A cylindrical shell $S$ formed by some revolution about the $y$-axis is given by the equation: $S=2\pi x f(x)dx$, where the circumference $C$ of the shell is $C=2\pi x$, the height of the shell ($H$) is $H=f(x)$, and the thickness of the shell $T$ is $T=dx$ such that the shell is $S=C \cdot H \cdot T$.

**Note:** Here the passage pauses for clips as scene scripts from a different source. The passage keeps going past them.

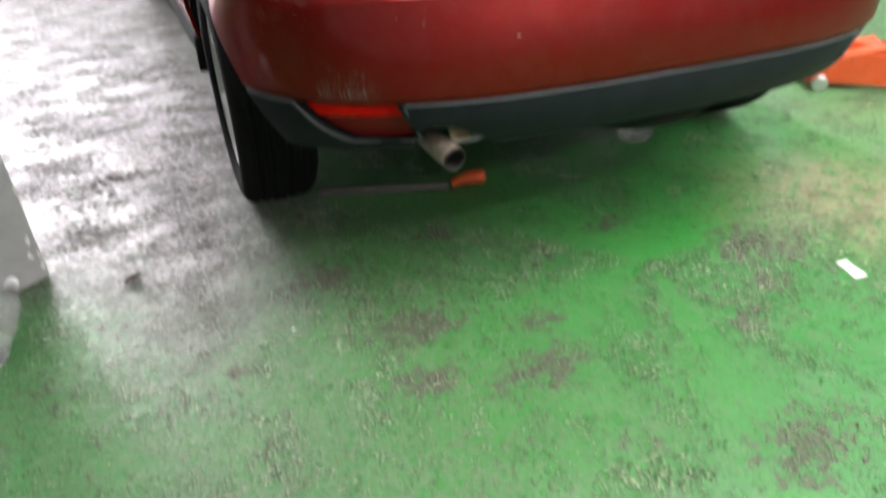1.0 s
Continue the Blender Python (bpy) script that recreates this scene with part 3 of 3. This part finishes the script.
rows = [[Vector((p.x * 0.93, 4.36 - p.y, p.z)) for p in rear_row((0.86, 0.40, 2.8, 0.45, z), g, 30, end=0.42)] for z, g in ((0.26, -0.03), (0.36, 0.0), (0.52, 0.012), (0.66, 0.0), (0.78, -0.05))]
grid("front_bumper", rows, PAINT, car, "dark red front bumper")

# scratches, chips and rubbed paint on the bumper cover
SKIN = BVHTree.FromPolygons([v.co.copy() for v in bumper.data.vertices], [tuple(p.vertices) for p in bumper.data.polygons])


def scratch(points, width, label="", mat=None, ragged=0.0):
    """A thin raised sliver that follows the skin of the bumper."""
    line = []
    pts = [Vector(p) for p in points]
    for a, b in zip(pts, pts[1:]):
        n = max(2, int((b - a).length / 0.004))
        line += [a.lerp(b, k / n) for k in range(n)]
    line.append(pts[-1])
    verts, faces = [], []
    for i, p in enumerate(line):
        at, normal, _, _ = SKIN.find_nearest(p)
        if normal.y > 0:
            normal = -normal
        along = (line[min(i + 1, len(line) - 1)] - line[max(i - 1, 0)]).normalized()
        side = normal.cross(along).normalized()
        u = i / (len(line) - 1)
        w = 0.68 * width * (0.25 + 0.75 * math.sin(math.pi * min(1.0, max(0.0, 0.08 + 0.84 * u)))) * (1 + ragged * (random.random() - 0.5))
        at = at + side * ragged * width * (random.random() - 0.5)
        verts += [at - side * w - normal * 0.0004, at + normal * 0.0005, at + side * w - normal * 0.0004]
        if i:
            k = 3 * i
            faces += [(k - 3, k - 2, k + 1, k), (k - 2, k - 1, k + 2, k + 1)]
    mesh_object("scratch", verts, faces, mat or SCRATCH, bumper, True, label)


random.seed(11)
WHITE_LINE = "pale scratch through the red lacquer"
# long scrape with its bright ends
scratch([(-0.813, 0.217, 0.676), (-0.800, 0.204, 0.675)], 0.0005, WHITE_LINE, DULL, 0.6)
scratch([(-0.807, 0.211, 0.6755), (-0.780, 0.185, 0.672), (-0.744, 0.157, 0.666)], 0.0011, WHITE_LINE, DULL, 0.5)
scratch([(-0.802, 0.203, 0.671), (-0.791, 0.192, 0.669)], 0.0013, WHITE_LINE, None, 0.3)
scratch([(-0.793, 0.194, 0.669), (-0.787, 0.188, 0.668)], 0.0005, WHITE_LINE, None, 0.5)
scratch([(-0.782, 0.183, 0.667), (-0.778, 0.180, 0.666)], 0.0006, WHITE_LINE, None, 0.6)
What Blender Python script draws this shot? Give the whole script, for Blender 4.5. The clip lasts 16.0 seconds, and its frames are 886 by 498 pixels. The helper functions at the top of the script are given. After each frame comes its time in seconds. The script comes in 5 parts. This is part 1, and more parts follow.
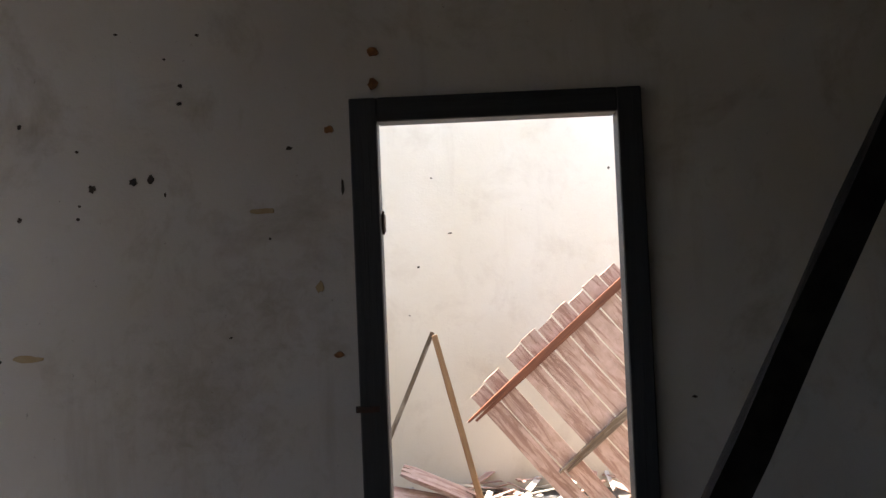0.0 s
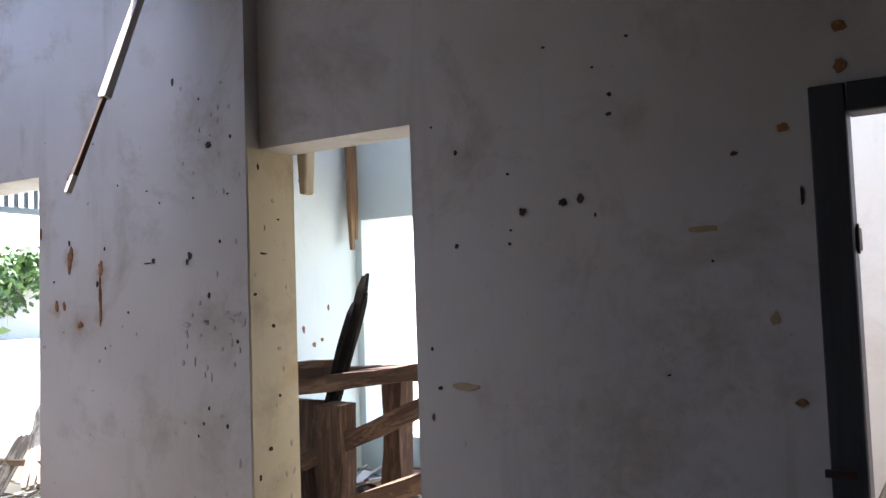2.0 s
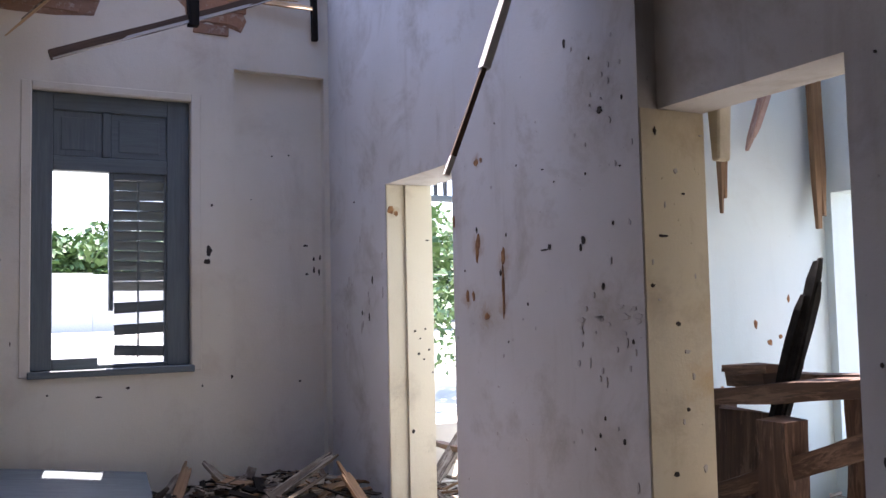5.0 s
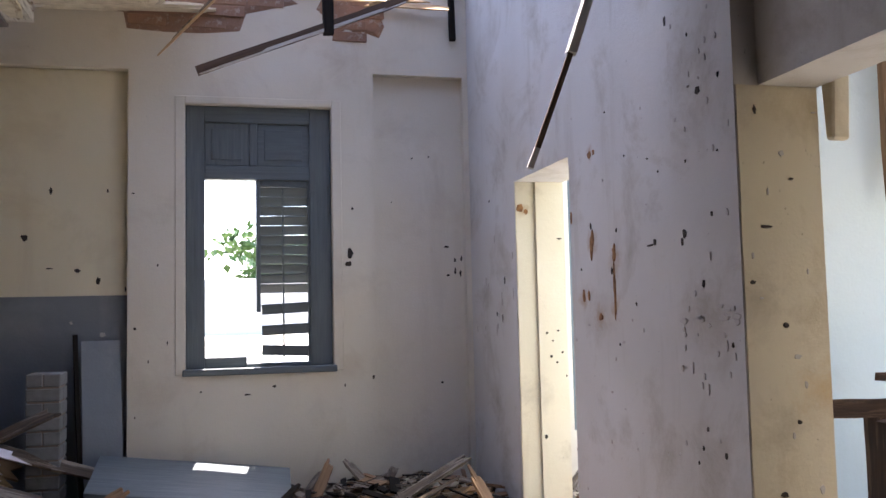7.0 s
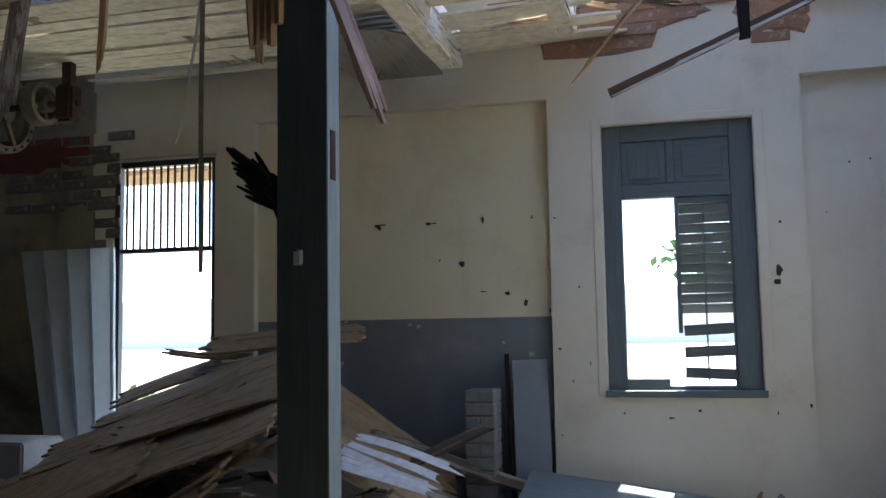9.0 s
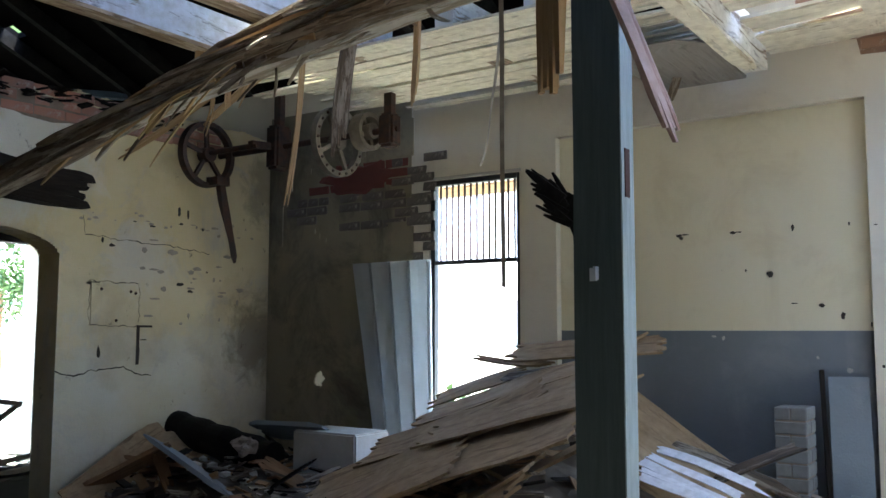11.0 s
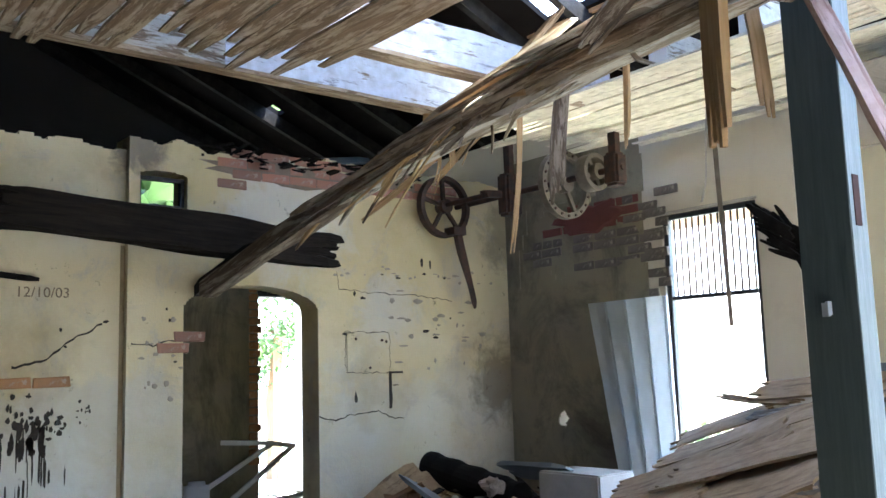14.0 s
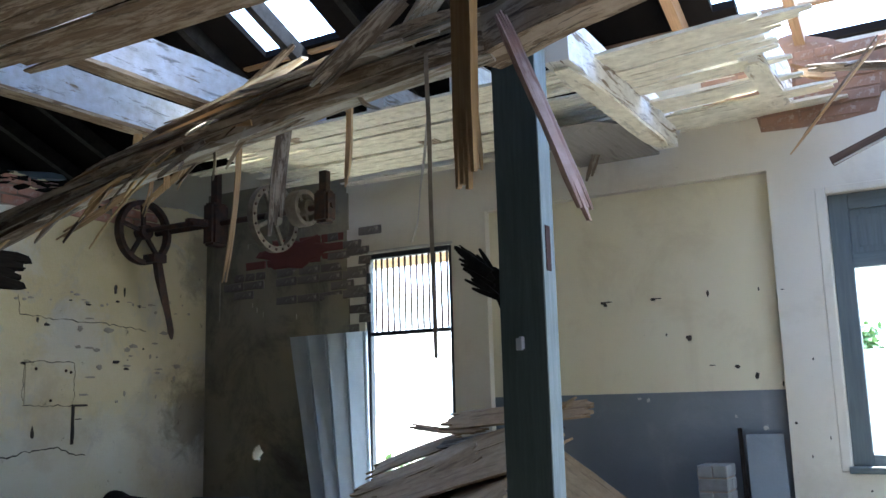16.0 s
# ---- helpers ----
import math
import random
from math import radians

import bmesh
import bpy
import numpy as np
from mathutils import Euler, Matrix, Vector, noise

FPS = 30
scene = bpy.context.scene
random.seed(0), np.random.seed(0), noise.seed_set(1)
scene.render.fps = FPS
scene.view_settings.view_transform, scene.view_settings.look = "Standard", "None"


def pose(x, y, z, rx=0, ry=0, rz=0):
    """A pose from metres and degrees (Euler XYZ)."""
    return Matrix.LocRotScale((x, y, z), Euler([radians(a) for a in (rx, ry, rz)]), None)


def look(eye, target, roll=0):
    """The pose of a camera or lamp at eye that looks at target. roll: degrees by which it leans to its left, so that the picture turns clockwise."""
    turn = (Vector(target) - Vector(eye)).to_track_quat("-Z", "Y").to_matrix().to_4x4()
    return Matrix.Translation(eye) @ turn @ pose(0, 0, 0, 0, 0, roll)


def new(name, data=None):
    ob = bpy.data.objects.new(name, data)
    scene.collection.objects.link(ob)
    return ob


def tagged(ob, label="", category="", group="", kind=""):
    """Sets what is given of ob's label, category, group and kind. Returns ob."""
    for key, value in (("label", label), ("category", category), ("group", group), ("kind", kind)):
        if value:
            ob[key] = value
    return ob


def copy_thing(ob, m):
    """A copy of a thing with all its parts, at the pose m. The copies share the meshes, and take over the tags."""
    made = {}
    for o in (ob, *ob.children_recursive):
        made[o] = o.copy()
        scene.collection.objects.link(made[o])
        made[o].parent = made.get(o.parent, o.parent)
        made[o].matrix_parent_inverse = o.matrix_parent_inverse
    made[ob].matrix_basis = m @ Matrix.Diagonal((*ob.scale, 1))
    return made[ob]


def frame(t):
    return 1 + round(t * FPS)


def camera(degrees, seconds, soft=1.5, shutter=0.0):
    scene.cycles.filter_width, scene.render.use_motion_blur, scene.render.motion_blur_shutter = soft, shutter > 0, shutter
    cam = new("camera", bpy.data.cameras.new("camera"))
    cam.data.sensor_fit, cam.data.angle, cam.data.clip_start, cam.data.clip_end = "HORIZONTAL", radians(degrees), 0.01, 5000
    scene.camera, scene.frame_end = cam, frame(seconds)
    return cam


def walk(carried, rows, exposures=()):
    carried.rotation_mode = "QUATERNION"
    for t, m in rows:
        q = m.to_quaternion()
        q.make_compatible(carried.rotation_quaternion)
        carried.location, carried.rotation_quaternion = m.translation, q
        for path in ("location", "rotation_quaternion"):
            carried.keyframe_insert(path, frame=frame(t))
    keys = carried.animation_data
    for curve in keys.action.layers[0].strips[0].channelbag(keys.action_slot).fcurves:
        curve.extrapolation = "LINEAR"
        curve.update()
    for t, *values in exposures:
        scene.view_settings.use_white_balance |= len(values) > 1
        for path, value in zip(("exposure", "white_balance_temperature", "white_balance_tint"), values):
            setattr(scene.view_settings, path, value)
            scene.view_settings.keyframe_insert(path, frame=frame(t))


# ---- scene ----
cam = camera(52.8, 16.0)
PATH = [
    (0, (0.415, 1.308, 1.683), (2.413, 1.347, 1.742), -2.4),
    (0.5, (0.576, 1.375, 1.707), (2.57, 1.51, 1.773), -2.6),
    (1, (0.658, 1.351, 1.7), (2.62, 1.729, 1.792), -2.0),
    (1.5, (0.757, 1.282, 1.707), (2.609, 2.027, 1.83), -2.6),
    (2, (0.815, 1.283, 1.724), (2.523, 2.315, 1.855), -2.0),
    (2.5, (0.913, 1.357, 1.718), (2.495, 2.574, 1.859), -1.4),
    (3, (0.985, 1.393, 1.712), (2.465, 2.731, 1.858), -1.0),
    (3.5, (1.126, 1.409, 1.726), (2.476, 2.877, 1.865), -0.9),
    (4, (1.33, 1.419, 1.748), (2.525, 3.018, 1.876), -1.1),
    (4.5, (1.416, 1.447, 1.761), (2.475, 3.14, 1.881), -1.3),
    (5, (1.493, 1.472, 1.75), (2.409, 3.245, 1.877), -1.2),
    (5.2, (1.517, 1.466, 1.753), (2.374, 3.269, 1.88), -1.3),
    (7.5, (1.987, 1.433, 1.73), (2.272, 3.408, 1.875), -1.3),
    (8, (2.036, 1.487, 1.778), (1.987, 3.481, 1.925), -0.9),
    (8.2, (2.106, 1.513, 1.785), (1.877, 3.493, 1.94), -0.4),
    (10.3, (2.086, 1.423, 1.847), (1.367, 3.28, 2.033), -0.8),
    (10.5, (2.118, 1.397, 1.846), (1.28, 3.203, 2.032), -0.5),
    (11, (2.196, 1.417, 1.858), (1.073, 3.062, 2.043), 0.1),
    (11.5, (2.228, 1.424, 1.866), (0.933, 2.937, 2.056), 0.3),
    (12, (2.273, 1.462, 1.883), (0.847, 2.851, 2.082), 0.2),
    (12.5, (2.306, 1.462, 1.892), (0.811, 2.774, 2.103), -0.3),
    (13, (2.331, 1.453, 1.894), (0.813, 2.735, 2.12), -1.0),
    (13.5, (2.34, 1.467, 1.908), (0.81, 2.732, 2.152), -1.4),
    (14, (2.374, 1.434, 1.907), (0.844, 2.693, 2.173), -1.7),
    (14.5, (2.388, 1.427, 1.913), (0.872, 2.701, 2.196), -1.8),
    (15, (2.374, 1.43, 1.917), (0.941, 2.793, 2.216), -1.7),
    (15.5, (2.347, 1.329, 1.886), (1.115, 2.873, 2.206), -1.8),
    (16, (2.322, 1.261, 1.866), (1.329, 2.966, 2.198), -1.6),
]
walk(cam, [(t, look(eye, target, roll)) for t, eye, target, roll in PATH],
     exposures=[(0, 3.2, 7300, 15), (1, 3.4, 7000, 16), (2, 3.3, 6350, 18), (2.8, 3.05, 6050, 20), (3.5, 2.8, 6100, 22), (4, 2.82, 6150, 24), (5, 2.95, 6250, 26), (7.5, 3.3, 6550, 19), (8.2, 3.0, 6250, 14), (10.5, 3.65, 5850, 7), (12, 4.85, 5850, 7), (13.5, 5.15, 5850, 9), (14.5, 5.05, 5800, 9), (16, 4.1, 5600, 7)])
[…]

This implies the volume of the solid formed by the revolution of the region bounded by $f(x) = 4x-x^2$ and $g(x) = 8x-2x^2$ about $x=-2$ should be equal to: $\displaystyle2\pi\int_{0}^{4}{(x+2)(4x-x^2)}{dx} = \frac{256}{3}\pi$, as the circumference of a shell should be $C = 2\pi(x+2)$ with height $H = 4x-x^2$ and thickness $T=dx$.
Is this accurate?
Yes, that is accurate.
Another way to do this problem, which acts as a check on your method, is to translate the entire graph to the right so that the axis of rotation is the $y$-axis, as is required by your original formula $S=2\pi xf(x)\,dx$. We do that by replacing $x$ in that formula by $x-2$ and moving the bounds from $0..4$ to $2..6$, so the integral in the original formula becomes
$$\int_2^62\pi x[4(x-2)-(x-2)^2]\,dx$$
This gives the same answer as your method, $\frac{256}3\pi$, so the check works and we can accept the answer with confidence.